What Makes This Example Distinct

The comparison data positions this example as a broader editor scaffold than create-object-from-menu. Both demos use a target-aware right-click menu inside RGSlotOnView, but this one expands that pattern with a persistent toolbar, a live zoom readout, fit and relayout controls, and local save-and-restore. That makes it a stronger starting point when a team needs an editable workspace instead of only a context-menu mutation pattern.

Another distinctive trait is the persistence flow. The example begins with relation-graph’s tree layout for a readable default arrangement, then switches to fixed layout only when restored graph JSON exists. That two-layout sequence preserves edited coordinates without giving up a clean initial presentation for first-time loads.

Compared with amount-summarizer and line-vertex-on-node, this example does not focus on typed node semantics or endpoint-placement controls. Its emphasis is a domain-agnostic authoring shell that can add nodes, connect nodes, delete selected objects, and reopen saved edits with very little surrounding business logic. Compared with map-world or use-dagre-layout, the floating overlays here serve live authoring and local persistence rather than replaying a prepared scene or writing back external layout coordinates.

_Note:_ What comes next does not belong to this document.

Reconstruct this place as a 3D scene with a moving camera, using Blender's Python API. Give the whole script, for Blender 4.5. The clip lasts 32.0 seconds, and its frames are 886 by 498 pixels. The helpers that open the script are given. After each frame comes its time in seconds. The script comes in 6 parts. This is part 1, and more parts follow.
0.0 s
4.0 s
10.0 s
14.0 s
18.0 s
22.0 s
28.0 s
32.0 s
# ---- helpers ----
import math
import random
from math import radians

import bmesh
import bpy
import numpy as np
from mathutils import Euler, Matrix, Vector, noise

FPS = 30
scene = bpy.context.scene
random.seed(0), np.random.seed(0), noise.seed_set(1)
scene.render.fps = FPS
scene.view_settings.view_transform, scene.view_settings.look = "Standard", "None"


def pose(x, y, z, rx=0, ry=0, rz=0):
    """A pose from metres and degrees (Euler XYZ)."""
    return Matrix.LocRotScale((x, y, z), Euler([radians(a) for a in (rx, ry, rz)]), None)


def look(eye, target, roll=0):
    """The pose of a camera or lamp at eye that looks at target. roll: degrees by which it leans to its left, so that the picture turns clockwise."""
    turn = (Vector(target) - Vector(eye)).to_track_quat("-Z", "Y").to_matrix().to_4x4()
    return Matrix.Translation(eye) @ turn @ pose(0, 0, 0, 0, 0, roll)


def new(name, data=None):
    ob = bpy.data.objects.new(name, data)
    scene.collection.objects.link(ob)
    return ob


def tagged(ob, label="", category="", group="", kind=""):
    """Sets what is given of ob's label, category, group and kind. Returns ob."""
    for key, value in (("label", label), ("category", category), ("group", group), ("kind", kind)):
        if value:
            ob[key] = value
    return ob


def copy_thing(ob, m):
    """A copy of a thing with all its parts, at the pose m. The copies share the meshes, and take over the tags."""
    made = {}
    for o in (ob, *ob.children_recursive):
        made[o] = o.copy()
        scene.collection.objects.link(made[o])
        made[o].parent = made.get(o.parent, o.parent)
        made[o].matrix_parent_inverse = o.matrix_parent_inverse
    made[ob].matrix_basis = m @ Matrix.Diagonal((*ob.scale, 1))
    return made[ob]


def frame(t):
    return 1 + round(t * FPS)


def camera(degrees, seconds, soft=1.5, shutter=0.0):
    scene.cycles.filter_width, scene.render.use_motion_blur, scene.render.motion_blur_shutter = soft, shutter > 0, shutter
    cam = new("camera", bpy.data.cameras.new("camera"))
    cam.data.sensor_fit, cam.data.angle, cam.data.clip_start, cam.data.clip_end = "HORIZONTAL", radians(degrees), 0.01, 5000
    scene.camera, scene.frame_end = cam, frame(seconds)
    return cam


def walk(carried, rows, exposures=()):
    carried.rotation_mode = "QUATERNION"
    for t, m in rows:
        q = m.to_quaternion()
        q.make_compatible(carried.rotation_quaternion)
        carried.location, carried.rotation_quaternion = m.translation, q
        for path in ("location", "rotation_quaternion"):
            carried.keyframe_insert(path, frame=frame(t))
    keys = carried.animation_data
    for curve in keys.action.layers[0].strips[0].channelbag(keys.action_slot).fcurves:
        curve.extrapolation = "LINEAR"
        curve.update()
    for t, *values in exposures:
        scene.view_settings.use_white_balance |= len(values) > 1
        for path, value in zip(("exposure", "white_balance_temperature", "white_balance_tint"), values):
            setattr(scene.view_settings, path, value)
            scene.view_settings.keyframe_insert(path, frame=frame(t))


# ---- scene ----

Where Else This Pattern Applies

This pattern fits internal tools that need direct graph maintenance without a large workflow system. Examples include dependency editing, organization maintenance, infrastructure topology cleanup, lightweight modeling boards, and knowledge-map curation tools where users need to add a missing node, connect two existing objects, remove an invalid relation, and save the current state for later.

It also works as a migration step from a read-only relation graph to a more interactive editor. Teams can start with this toolbar-plus-context-menu shell, then extend it with validation, richer forms, remote persistence, permissions, or domain-specific node templates once the basic add or connect or delete or restore workflow is proven.